1. Dissolve the yeast and vinegar into 160ml of warm water. Sift the flour and icing sugar into a bowl then fold in the dissolved yeast mix until a dough forms. Add in the vege oil and knead this for about 10 minutes until the dough has become soft and malleable. Cover the dough with a damp cloth and leave in a warm place to rise for about 30 mins.
2. Whilst the dough is rising, heat oil in pan, saute garlic for 1 min, add mince and cook for further 3-4 mins ensuring no clumps.
3. Add in all other ingredients for the pork filling except cornflour mix and stir fry for 1 min.

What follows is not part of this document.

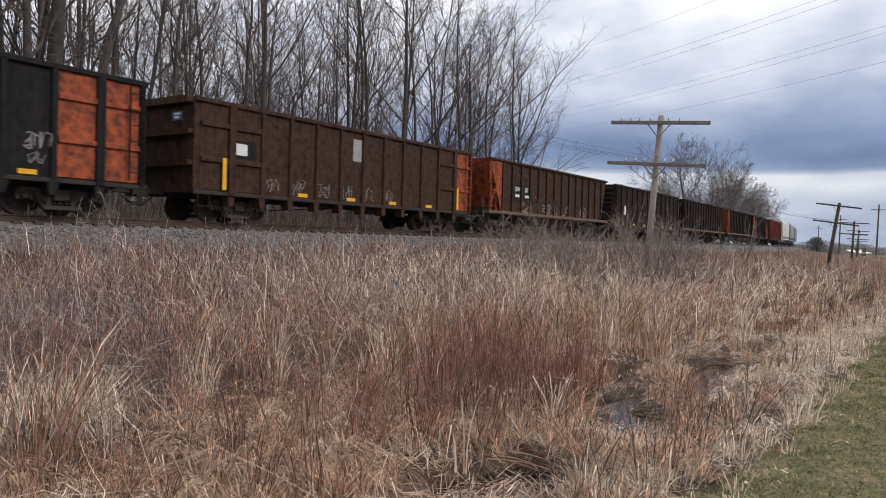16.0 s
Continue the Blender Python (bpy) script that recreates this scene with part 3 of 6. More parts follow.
# ---------------------------------------------------------------- field grass
def make_field():
    rng = np.random.default_rng(3)
    edge_of = lambda x, y: lawn_edge(x, y, along_across(x, y)[0])
    # nothing tall stands in the pools or just on the bank before them
    def wet(s, e):
        return np.any([pool_depth(s + .88 * d, e - .47 * d) > .34 + .1 * abs(d) for d in (0, .4, .8, 1.2, 1.6)], axis=0)


    def soil(x, y):
        s, e = along_across(x, y)
        return np.maximum(ground_z(x, y), np.interp(e, [3.0, 3.3, 4.5, 5.4], [1.27, 1.17, .80, .40]) * (np.abs(e) < 5.4) * (e > 0))

    def put(name, x, y, h, w, lean, curl, material, label, segs=3, droop=None, lift=-.03):
        far = np.clip(np.hypot(x, y) / 11, .95, 3.2)
        far = far * np.clip((np.hypot(x, y) - 2.6) / 2.6, .3, 1) * np.interp(np.hypot(x, y), [4, 12, 25], [1.75, 1.45, 1.0])
        return ribbons(name, np.stack([x, y, soil(x, y) + lift], -1), h, w * far, lean, curl, material, label, "grass", rng, segs, droop)

    def tussocks(name, count, per, s0, s1, e0, e1, radius, h0, h1, w0, w1, spread, material, label, near=1.4, segs=3, curl=1.9, dip=.35, keep=None):
        """Clumps of blades that fan out from their root."""
        cx, cy, cs, ce = scatter(count, s0, s1, e0, e1, rng, near)
        ok = ~wet(cs, ce)
        if keep is not None:
            ok &= keep(cx, cy, cs, ce, rng.random(count))
        cx, cy = cx[ok], cy[ok]
        c = len(cx)
        k = rng.integers(int(per * .5), int(per * 1.5), c)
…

4. Pour in the cornflour mix and simmer until gravy has thickened. Transfer to a bowl to cool.
5. Next dissolve baking powder in 10ml water and pour over the risen dough and knead again until combined. It becomes a little sticky but, never fear, it still turns out a light fluffy end product.
6. Divide mixture into 16 portions, and then flatten into 6-7cm circles with a flour-dusted rolling pin. Place a tablespoon of pork mix into the middle of the circle.
7. Pull and fold (pleat) the sides around the filling, twisting the top to seal it. Place it upside-down so the messy edges are not seen (once you get good at this you can leave the pleating top-side up!)
8. Bring a pot to boil that will fit a bamboo steam on it. Place buns in the bamboo steamer with perforated baking paper on the bottom, leaving 2cm between each bun and place on the boiling pot. Steam for 12 mins without opening the lid, or else they will not be as light and fluffy.
9. Serve immediately with hoisin sauce.
N.B. If you get yellow spots, which my first batch did, it means you have not dissolved the baking powder properly.